Vintage Software Copyright

Jay Jaeger cube1 at charter.net
Fri Aug 21 17:48:59 CDT 2015


On 8/21/2015 5:25 PM, Fred Cisin wrote:

>>> Where would MICROS~1 be if Gary Kildall were to have been litigious?
>>
> On Fri, 21 Aug 2015, Jay Jaeger wrote:
>> How so?   Digital Research spurned IBM, and would have had to take IBM
>> on as well as Microsoft.  Litigious or not, it would have been a
>> seriously uphill battle.
> 
> The influence and basis on, of MS-DOS and CP/M is undenied.
> 

Influence does not necessarily constitute intellectual property.  If it
were, DEC could have sued the pants off of Kildall for concepts stolen
from their operating systems.  IBM likewise.  Kildall certainly didn't
invent very much.  By the same logic of "influence", AT&T and probably
others could have sued the pants off of Microsoft and IBM for the
influence UNIX had on MS-DOS 2.0  (just look at the list of system
calls).  But, the reality would have been that there was nothing to base
a case on.  And on and on and on.  (Back in those days there was also no
idea of software patents).

Even if Kildall had been litigious, it would not have made any
difference to where Microsoft ended up.  Even if he would have had a
case, he could simply have been bought out.

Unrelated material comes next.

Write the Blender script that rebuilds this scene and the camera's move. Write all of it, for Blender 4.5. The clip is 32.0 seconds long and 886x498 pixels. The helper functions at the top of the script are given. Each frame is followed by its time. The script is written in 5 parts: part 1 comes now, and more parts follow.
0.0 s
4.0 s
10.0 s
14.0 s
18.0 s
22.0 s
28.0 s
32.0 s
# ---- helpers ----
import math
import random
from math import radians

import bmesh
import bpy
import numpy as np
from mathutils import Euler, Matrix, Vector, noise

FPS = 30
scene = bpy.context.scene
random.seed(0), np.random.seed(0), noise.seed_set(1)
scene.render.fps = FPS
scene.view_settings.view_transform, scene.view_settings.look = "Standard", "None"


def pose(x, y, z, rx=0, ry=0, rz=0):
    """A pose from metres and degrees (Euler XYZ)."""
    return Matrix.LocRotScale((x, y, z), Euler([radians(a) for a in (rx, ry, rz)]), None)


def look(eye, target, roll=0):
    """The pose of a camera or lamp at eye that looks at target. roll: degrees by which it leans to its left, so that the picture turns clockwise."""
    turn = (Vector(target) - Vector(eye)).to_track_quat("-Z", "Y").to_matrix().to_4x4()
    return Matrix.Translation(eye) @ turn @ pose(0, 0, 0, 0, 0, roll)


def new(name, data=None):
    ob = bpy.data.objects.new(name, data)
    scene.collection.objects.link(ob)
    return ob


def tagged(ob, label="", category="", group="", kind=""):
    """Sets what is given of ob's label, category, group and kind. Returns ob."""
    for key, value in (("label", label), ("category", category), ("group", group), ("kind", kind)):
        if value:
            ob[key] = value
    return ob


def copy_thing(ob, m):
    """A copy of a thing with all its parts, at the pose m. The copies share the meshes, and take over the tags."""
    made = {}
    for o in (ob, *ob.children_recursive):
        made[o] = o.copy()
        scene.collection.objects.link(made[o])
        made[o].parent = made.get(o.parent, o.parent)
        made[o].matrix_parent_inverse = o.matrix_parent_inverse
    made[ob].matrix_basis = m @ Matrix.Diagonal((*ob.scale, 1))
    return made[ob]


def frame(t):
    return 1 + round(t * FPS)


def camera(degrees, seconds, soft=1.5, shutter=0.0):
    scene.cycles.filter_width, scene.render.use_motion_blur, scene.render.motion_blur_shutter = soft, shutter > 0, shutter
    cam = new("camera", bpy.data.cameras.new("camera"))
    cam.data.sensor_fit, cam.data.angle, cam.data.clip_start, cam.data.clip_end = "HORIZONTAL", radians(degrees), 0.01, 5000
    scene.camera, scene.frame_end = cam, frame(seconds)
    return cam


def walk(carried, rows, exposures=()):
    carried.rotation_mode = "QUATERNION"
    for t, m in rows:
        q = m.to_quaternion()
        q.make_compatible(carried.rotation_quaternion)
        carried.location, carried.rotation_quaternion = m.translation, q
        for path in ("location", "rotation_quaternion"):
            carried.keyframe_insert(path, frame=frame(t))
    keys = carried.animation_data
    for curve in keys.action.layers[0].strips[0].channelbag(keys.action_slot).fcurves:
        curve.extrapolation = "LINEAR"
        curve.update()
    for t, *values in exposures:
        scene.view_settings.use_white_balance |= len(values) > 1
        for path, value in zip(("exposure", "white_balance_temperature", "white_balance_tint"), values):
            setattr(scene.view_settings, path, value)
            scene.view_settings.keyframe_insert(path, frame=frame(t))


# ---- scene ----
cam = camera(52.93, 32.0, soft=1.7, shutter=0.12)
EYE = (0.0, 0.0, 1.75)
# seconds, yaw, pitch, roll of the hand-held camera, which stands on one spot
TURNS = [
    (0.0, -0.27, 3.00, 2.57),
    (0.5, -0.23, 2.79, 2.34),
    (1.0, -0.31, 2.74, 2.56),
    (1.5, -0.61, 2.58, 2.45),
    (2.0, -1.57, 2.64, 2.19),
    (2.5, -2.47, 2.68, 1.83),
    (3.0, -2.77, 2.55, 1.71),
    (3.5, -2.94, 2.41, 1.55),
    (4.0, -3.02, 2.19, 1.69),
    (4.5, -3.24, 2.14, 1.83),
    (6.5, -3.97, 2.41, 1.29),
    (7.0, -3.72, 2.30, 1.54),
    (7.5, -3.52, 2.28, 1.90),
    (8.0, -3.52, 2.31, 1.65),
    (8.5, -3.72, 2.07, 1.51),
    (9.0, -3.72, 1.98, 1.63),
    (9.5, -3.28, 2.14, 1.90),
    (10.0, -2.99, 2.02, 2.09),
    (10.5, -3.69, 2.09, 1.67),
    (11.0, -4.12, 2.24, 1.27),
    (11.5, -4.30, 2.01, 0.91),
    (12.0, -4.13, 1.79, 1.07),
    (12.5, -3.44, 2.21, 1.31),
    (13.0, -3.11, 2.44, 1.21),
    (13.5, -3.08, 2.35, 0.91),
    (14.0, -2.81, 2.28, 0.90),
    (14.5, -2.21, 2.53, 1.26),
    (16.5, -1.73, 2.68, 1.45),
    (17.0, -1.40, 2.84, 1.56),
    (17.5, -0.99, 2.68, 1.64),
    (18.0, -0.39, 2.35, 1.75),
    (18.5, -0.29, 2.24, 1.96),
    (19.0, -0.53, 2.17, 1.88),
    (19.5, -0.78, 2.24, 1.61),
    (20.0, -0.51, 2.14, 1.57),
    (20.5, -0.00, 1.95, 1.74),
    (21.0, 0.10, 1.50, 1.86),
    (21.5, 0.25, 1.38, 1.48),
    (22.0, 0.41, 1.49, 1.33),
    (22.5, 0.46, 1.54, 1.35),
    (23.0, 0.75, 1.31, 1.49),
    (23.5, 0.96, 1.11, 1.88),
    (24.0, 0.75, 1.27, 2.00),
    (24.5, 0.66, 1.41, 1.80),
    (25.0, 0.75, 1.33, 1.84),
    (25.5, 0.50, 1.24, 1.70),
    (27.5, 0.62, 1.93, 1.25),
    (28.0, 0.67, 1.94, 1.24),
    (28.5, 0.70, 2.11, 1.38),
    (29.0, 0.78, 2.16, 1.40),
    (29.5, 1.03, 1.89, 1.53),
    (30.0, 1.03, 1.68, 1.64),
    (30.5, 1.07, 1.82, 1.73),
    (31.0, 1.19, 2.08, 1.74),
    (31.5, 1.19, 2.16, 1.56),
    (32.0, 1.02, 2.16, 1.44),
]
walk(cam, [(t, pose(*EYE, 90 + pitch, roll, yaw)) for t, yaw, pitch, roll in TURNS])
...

> In fact, the clear copyright issue was apparently why IBM chose to ALSO
> sell CP/M-86.  However, there are disagreements about whether the
> pricing choice was an IBM effort to sabotage the CP/M-86 sales, or a
> serious error by DRI.  (I believe the latter)

Nonsense.  Absolute rubbish.  Not a chance. There was no copyright
issue, not in any way.  Find me a written reference that says otherwise,
and I might change my mind.

The written records I have read state that Kildall finally came to his
senses way way late, and realized what a market opportunity the IBM PC
represented.  But by then he was too late.  By every account I have
read, he blew off a meeting arranged by Gates that would have been a
chance to sell his operating system, so IBM asked Gates to see if he
could find an alternative elsewhere and found what eventually became
MS-DOS, and the rest is history, as they say.  Even had IBM been somehow
responsible for the disparity in the pricing, DRI could have marketed it
on their own anyway.  The truth of the matter seems to be that Kildall
just didn't have any business acumen, and Gates, who did, rolled right
over him after he blew his chance.

> 
> 
> But, Gary (and Xerox Parc) was not litigious.
> 

Xerox was not necessarily not ligitious.  They just had no clue about
the value of the technology they had, and failed to protect it in any
meaningful way.  That is also a matter of written record.